Hiking is a perfect thing to do in Fort Sisseton Historic State Park. The trails are not difficult and are great for families to spend a few hours checking out the natural side of the historic state park. The longer Fort Sisseton Trail has you traveling on a boardwalk through stellar wetlands that are packed with wildlife. The Andrew Jackson Fisk Historic Trail takes you through the old fort’s ground with interpretive signs at each building to help you learn more about the historical significance of the old fort.
The biggest attraction at Fort Sisseton Historic State Park is the restored 1864 fort’s buildings and structures. Listed on the National Register of Historic Places in 1973, the fort’s ground features 15 buildings and structures. There are splendid guided tours during the summer months and you will find plenty of living history complete with soldiers, Indians, and settlers. Another great time to visit the historic state park is in December when Frontier Christmas takes center stage with sleigh rides, crafts, and living history exhibits.
One of the more relaxing things to do in Fort Sisseton Historic State Park is to go out on Kettle Lake. There is a boat ramp to help you launch your watercraft whether you have a motorized boat, kayak, or canoe. While you are on the lake you can watch for more than 300 species of birds and fishing from a boat is always the best way to catch that dream fish. If you don’t have a canoe or kayak you can rent one on-site.

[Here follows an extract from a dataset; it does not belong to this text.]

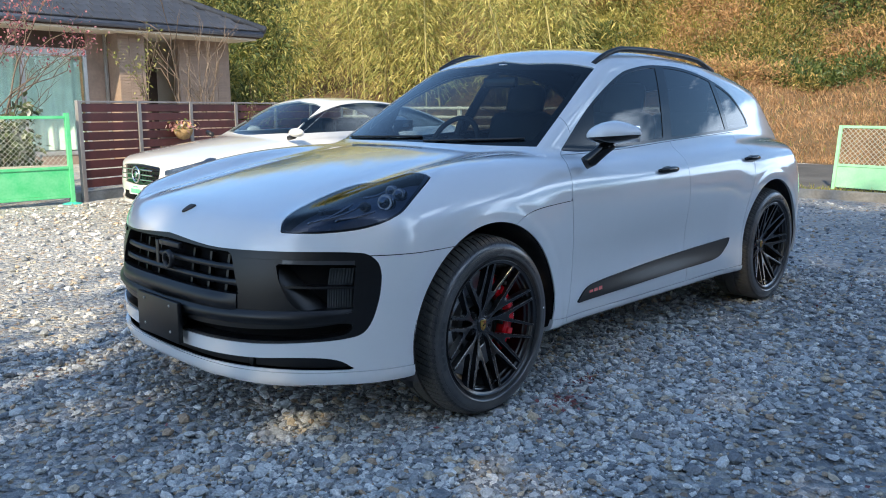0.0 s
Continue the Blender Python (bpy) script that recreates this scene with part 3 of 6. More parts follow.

Make sure you pack your rod and reel in your rig before traveling to Fort Sisseton Historic State Park. Once you get your line wet at Kettle Lake you will be amazed at the results. The lake has a plentiful supply of walleye and yellow perch for you to catch within the 3,000 acres of water surface. There are also opportunities to catch black bullhead, black crappie, and northern pike. Don’t worry if you forget your fishing pole because you can rent one at the state park. Always check the fishing regulations in South Dakota for bag and size limits before dipping your line in the water.